WHAT YOU WILL DO
Write out the data below exactly as given, without any of its pictures.
════════════════════
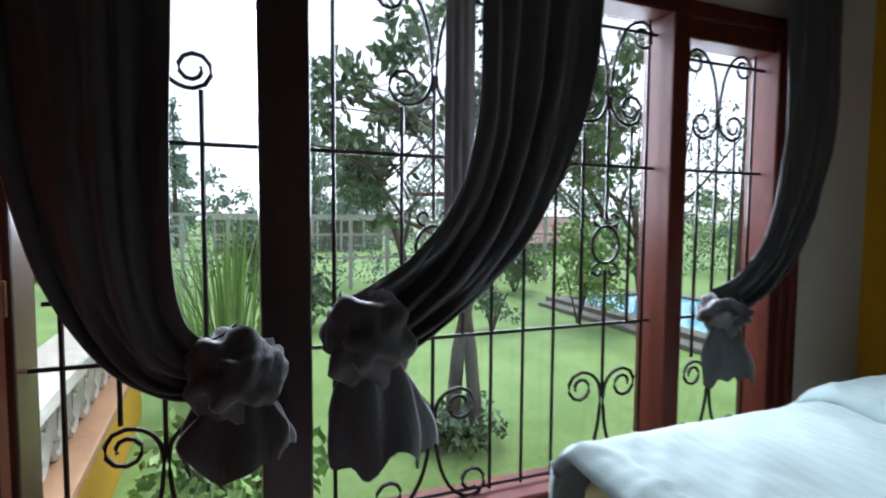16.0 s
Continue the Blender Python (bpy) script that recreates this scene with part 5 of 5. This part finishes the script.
# ---- outside ----
def leaf_cloud(name, centres, count, size, material, parent=None, seed=0, label="", droop=0.3):
    """Many small pointed leaves scattered in lumpy clumps."""
    rng = np.random.default_rng(seed)
    verts, faces = [], []
    cs = np.array([c[:3] for c in centres])
    rs = np.array([c[3] for c in centres])
    w = rs ** 2 / (rs ** 2).sum()
    pick = rng.choice(len(cs), count, p=w)
    d = rng.normal(size=(count, 3))
    d /= np.linalg.norm(d, axis=1)[:, None]
    rad = rs[pick] * rng.uniform(0.35, 1.0, count) ** 0.5
    pos = cs[pick] + d * rad[:, None] * np.array([1, 1, 0.8])
    a = rng.normal(size=(count, 3))
    a[:, 2] -= droop * 2
    a /= np.linalg.norm(a, axis=1)[:, None]
    b = np.cross(a, rng.normal(size=(count, 3)))
    b /= np.linalg.norm(b, axis=1)[:, None]
    s = size * rng.uniform(0.6, 1.3, count)
    for i in range(count):
        p, u, v, k = pos[i], a[i], b[i], s[i]
        n = len(verts)
        verts += [tuple(p), tuple(p + u * k * 0.5 + v * k * 0.22), tuple(p + u * k), tuple(p + u * k * 0.5 - v * k * 0.22)]
        faces.append((n, n + 1, n + 2, n + 3))
    me = bpy.data.meshes.new(name)
    me.from_pydata(verts, [], faces)
    ob = new(name, me)
    finish(ob, material)
    if parent:
        ob.parent = parent
        ob.matrix_parent_inverse = parent.matrix_world.inverted()
    if label:
        tagged(ob, label)
    return ob


G = -0.42


def tree(x, y, h, spread, seed, material, leaves, leaf, label, trunk_r=0.10, fork=True, clear=0.4, clumps=None):
    t = thing("tree", label, "tree", "garden trees", (x, y, G))
    rg = random.Random(seed)
    bm = bmesh.new()
    ends = []
    lean = Vector((rg.uniform(-0.15, 0.15), rg.uniform(-0.15, 0.15), 1))
    stems = 2 if fork else 1
    for s in range(stems):
        base = Vector((x + 0.12 * s, y + 0.14 * s, G - 0.05))
        pts = [base]
        d = (lean + Vector((rg.uniform(-0.3, 0.3), rg.uniform(-0.3, 0.3), 0)) * (1 if fork else 0.3)).normalized()
        for i in range(6):
            d = (d + Vector((rg.uniform(-0.18, 0.18), rg.uniform(-0.18, 0.18), 0.05))).normalized()
            pts.append(pts[-1] + d * h * clear / 5)
        tube(bm, pts, trunk_r, 8, trunk_r * 0.55)
        for cx, cy, cz, cr in clumps or ():
            e = Vector((cx, cy, cz))
            st = pts[4 + s]
            tube(bm, [st, st.lerp(e, 0.45) + Vector((0.1, rg.uniform(-0.15, 0.15), -0.12)), e + Vector((0, rg.uniform(-0.3, 0.3), 0))], trunk_r * 0.42, 6, 0.008)
            for w in range(5):
                a = st.lerp(e, rg.uniform(0.5, 0.95))
                tube(bm, [a, a + Vector((rg.gauss(0, 0.2), rg.gauss(0, 0.25), rg.uniform(0, 0.25))), a + Vector((rg.gauss(0, 0.3), rg.gauss(0, 0.45), rg.uniform(0.1, 0.5)))], 0.014, 5, 0.004)
        for k in range(0 if clumps else 6):
            st = pts[rg.randint(3, 6)]
            q = [st]
            a = rg.uniform(0, 6.28)
            d2 = Vector((math.cos(a), math.sin(a), rg.uniform(0.5, 1.3))).normalized()
            for i in range(5):
                d2 = (d2 + Vector((rg.uniform(-0.3, 0.3), rg.uniform(-0.3, 0.3), rg.uniform(-0.05, 0.2)))).normalized()
                q.append(q[-1] + d2 * spread * 0.28)
            tube(bm, q, trunk_r * 0.45, 6, trunk_r * 0.1)
            ends += q[2:]
    part("trunk", bm, M_BARK, t, smooth=True)
    ends = [p for p in ends if not -7.3 < p.x < 0]
    cl = [(p.x, p.y, p.z, spread * rg.uniform(0.14, 0.30)) for p in ends] + [(p.x + rg.uniform(-0.5, 0.5), p.y + rg.uniform(-0.5, 0.5), p.z + rg.uniform(-0.2, 0.6), spread * rg.uniform(0.10, 0.24)) for p in ends]
    if clumps:
        cl = []
        for cx, cy, cz, cr in clumps:
            cl += [(cx + rg.gauss(0, cr * 0.55), cy + rg.gauss(0, cr * 0.55), cz + rg.gauss(0, cr * 0.45), cr * rg.uniform(0.12, 0.3)) for _ in range(26)]
    leaf_cloud("crown", cl, leaves, leaf, material, t, seed)
    return t


def bush(x, y, z, r, h, n, size, material, seed, label, category="bush"):
    rg = random.Random(seed)
    b = thing("bush", label, category, "garden bushes", (x, y, G))
    bm = bmesh.new()
    for k in range(7):
        a = rg.uniform(0, 6.28)
        tube(bm, [(x, y, G - 0.03), (x + 0.3 * r * math.cos(a), y + 0.3 * r * math.sin(a), G + h * 0.5), (x + 0.6 * r * math.cos(a), y + 0.6 * r * math.sin(a), G + h * 0.85)], 0.02, 5, 0.006)
    part("stems", bm, M_BARK, b)
    cl = [(x + rg.uniform(-0.7, 0.7) * r, y + rg.uniform(-0.7, 0.7) * r, G + h * rg.uniform(0.25, 0.85), r * rg.uniform(0.25, 0.45)) for _ in range(16)]
    leaf_cloud("leaves", cl, n, size, material, b, seed)
    return b


def foliage_belt(name, x0, x1, y0, y1, h, n, size, material, seed, label):
    rg = random.Random(seed)
    L = math.hypot(x1 - x0, y1 - y0)
    cl = []
    for i in range(int(L * 3.0)):
        f = rg.random()
        cl.append((x0 + (x1 - x0) * f + rg.uniform(-1, 1), y0 + (y1 - y0) * f + rg.uniform(-1, 1), G + h * rg.random() ** 0.8 * rg.uniform(0.6, 1.1), rg.uniform(0.4, 1.1)))
    ob = leaf_cloud(name, cl, n, size, material, None, seed, label)
    tagged(ob, label, "foliage", kind="stuff")
    return ob


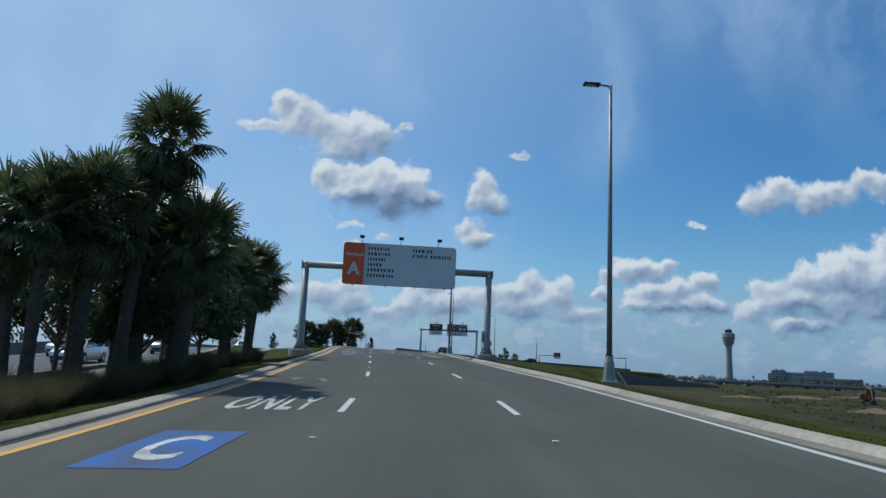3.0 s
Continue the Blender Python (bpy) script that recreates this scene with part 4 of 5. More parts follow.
════════════════════
WRITTEN REPLY
16.0 s
Continue the Blender Python (bpy) script that recreates this scene with part 5 of 5. This part finishes the script.
# ---- outside ----
def leaf_cloud(name, centres, count, size, material, parent=None, seed=0, label="", droop=0.3):
    """Many small pointed leaves scattered in lumpy clumps."""
    rng = np.random.default_rng(seed)
    verts, faces = [], []
    cs = np.array([c[:3] for c in centres])
    rs = np.array([c[3] for c in centres])
    w = rs ** 2 / (rs ** 2).sum()
    pick = rng.choice(len(cs), count, p=w)
    d = rng.normal(size=(count, 3))
    d /= np.linalg.norm(d, axis=1)[:, None]
    rad = rs[pick] * rng.uniform(0.35, 1.0, count) ** 0.5
    pos = cs[pick] + d * rad[:, None] * np.array([1, 1, 0.8])
    a = rng.normal(size=(count, 3))
    a[:, 2] -= droop * 2
    a /= np.linalg.norm(a, axis=1)[:, None]
    b = np.cross(a, rng.normal(size=(count, 3)))
    b /= np.linalg.norm(b, axis=1)[:, None]
    s = size * rng.uniform(0.6, 1.3, count)
    for i in range(count):
        p, u, v, k = pos[i], a[i], b[i], s[i]
        n = len(verts)
        verts += [tuple(p), tuple(p + u * k * 0.5 + v * k * 0.22), tuple(p + u * k), tuple(p + u * k * 0.5 - v * k * 0.22)]
        faces.append((n, n + 1, n + 2, n + 3))
    me = bpy.data.meshes.new(name)
    me.from_pydata(verts, [], faces)
    ob = new(name, me)
    finish(ob, material)
    if parent:
        ob.parent = parent
        ob.matrix_parent_inverse = parent.matrix_world.inverted()
    if label:
        tagged(ob, label)
    return ob


G = -0.42


def tree(x, y, h, spread, seed, material, leaves, leaf, label, trunk_r=0.10, fork=True, clear=0.4, clumps=None):
    t = thing("tree", label, "tree", "garden trees", (x, y, G))
    rg = random.Random(seed)
    bm = bmesh.new()
    ends = []
    lean = Vector((rg.uniform(-0.15, 0.15), rg.uniform(-0.15, 0.15), 1))
    stems = 2 if fork else 1
    for s in range(stems):
        base = Vector((x + 0.12 * s, y + 0.14 * s, G - 0.05))
        pts = [base]
        d = (lean + Vector((rg.uniform(-0.3, 0.3), rg.uniform(-0.3, 0.3), 0)) * (1 if fork else 0.3)).normalized()
        for i in range(6):
            d = (d + Vector((rg.uniform(-0.18, 0.18), rg.uniform(-0.18, 0.18), 0.05))).normalized()
            pts.append(pts[-1] + d * h * clear / 5)
        tube(bm, pts, trunk_r, 8, trunk_r * 0.55)
        for cx, cy, cz, cr in clumps or ():
            e = Vector((cx, cy, cz))
            st = pts[4 + s]
            tube(bm, [st, st.lerp(e, 0.45) + Vector((0.1, rg.uniform(-0.15, 0.15), -0.12)), e + Vector((0, rg.uniform(-0.3, 0.3), 0))], trunk_r * 0.42, 6, 0.008)
            for w in range(5):
                a = st.lerp(e, rg.uniform(0.5, 0.95))
                tube(bm, [a, a + Vector((rg.gauss(0, 0.2), rg.gauss(0, 0.25), rg.uniform(0, 0.25))), a + Vector((rg.gauss(0, 0.3), rg.gauss(0, 0.45), rg.uniform(0.1, 0.5)))], 0.014, 5, 0.004)
        for k in range(0 if clumps else 6):
            st = pts[rg.randint(3, 6)]
            q = [st]
            a = rg.uniform(0, 6.28)
            d2 = Vector((math.cos(a), math.sin(a), rg.uniform(0.5, 1.3))).normalized()
            for i in range(5):
                d2 = (d2 + Vector((rg.uniform(-0.3, 0.3), rg.uniform(-0.3, 0.3), rg.uniform(-0.05, 0.2)))).normalized()
                q.append(q[-1] + d2 * spread * 0.28)
            tube(bm, q, trunk_r * 0.45, 6, trunk_r * 0.1)
            ends += q[2:]
    part("trunk", bm, M_BARK, t, smooth=True)
    ends = [p for p in ends if not -7.3 < p.x < 0]
    cl = [(p.x, p.y, p.z, spread * rg.uniform(0.14, 0.30)) for p in ends] + [(p.x + rg.uniform(-0.5, 0.5), p.y + rg.uniform(-0.5, 0.5), p.z + rg.uniform(-0.2, 0.6), spread * rg.uniform(0.10, 0.24)) for p in ends]
    if clumps:
        cl = []
        for cx, cy, cz, cr in clumps:
            cl += [(cx + rg.gauss(0, cr * 0.55), cy + rg.gauss(0, cr * 0.55), cz + rg.gauss(0, cr * 0.45), cr * rg.uniform(0.12, 0.3)) for _ in range(26)]
    leaf_cloud("crown", cl, leaves, leaf, material, t, seed)
    return t


def bush(x, y, z, r, h, n, size, material, seed, label, category="bush"):
    rg = random.Random(seed)
    b = thing("bush", label, category, "garden bushes", (x, y, G))
    bm = bmesh.new()
    for k in range(7):
        a = rg.uniform(0, 6.28)
        tube(bm, [(x, y, G - 0.03), (x + 0.3 * r * math.cos(a), y + 0.3 * r * math.sin(a), G + h * 0.5), (x + 0.6 * r * math.cos(a), y + 0.6 * r * math.sin(a), G + h * 0.85)], 0.02, 5, 0.006)
    part("stems", bm, M_BARK, b)
    cl = [(x + rg.uniform(-0.7, 0.7) * r, y + rg.uniform(-0.7, 0.7) * r, G + h * rg.uniform(0.25, 0.85), r * rg.uniform(0.25, 0.45)) for _ in range(16)]
    leaf_cloud("leaves", cl, n, size, material, b, seed)
    return b


def foliage_belt(name, x0, x1, y0, y1, h, n, size, material, seed, label):
    rg = random.Random(seed)
    L = math.hypot(x1 - x0, y1 - y0)
    cl = []
    for i in range(int(L * 3.0)):
        f = rg.random()
        cl.append((x0 + (x1 - x0) * f + rg.uniform(-1, 1), y0 + (y1 - y0) * f + rg.uniform(-1, 1), G + h * rg.random() ** 0.8 * rg.uniform(0.6, 1.1), rg.uniform(0.4, 1.1)))
    ob = leaf_cloud(name, cl, n, size, material, None, seed, label)
    tagged(ob, label, "foliage", kind="stuff")
    return ob


3.0 s
Continue the Blender Python (bpy) script that recreates this scene with part 4 of 5. More parts follow.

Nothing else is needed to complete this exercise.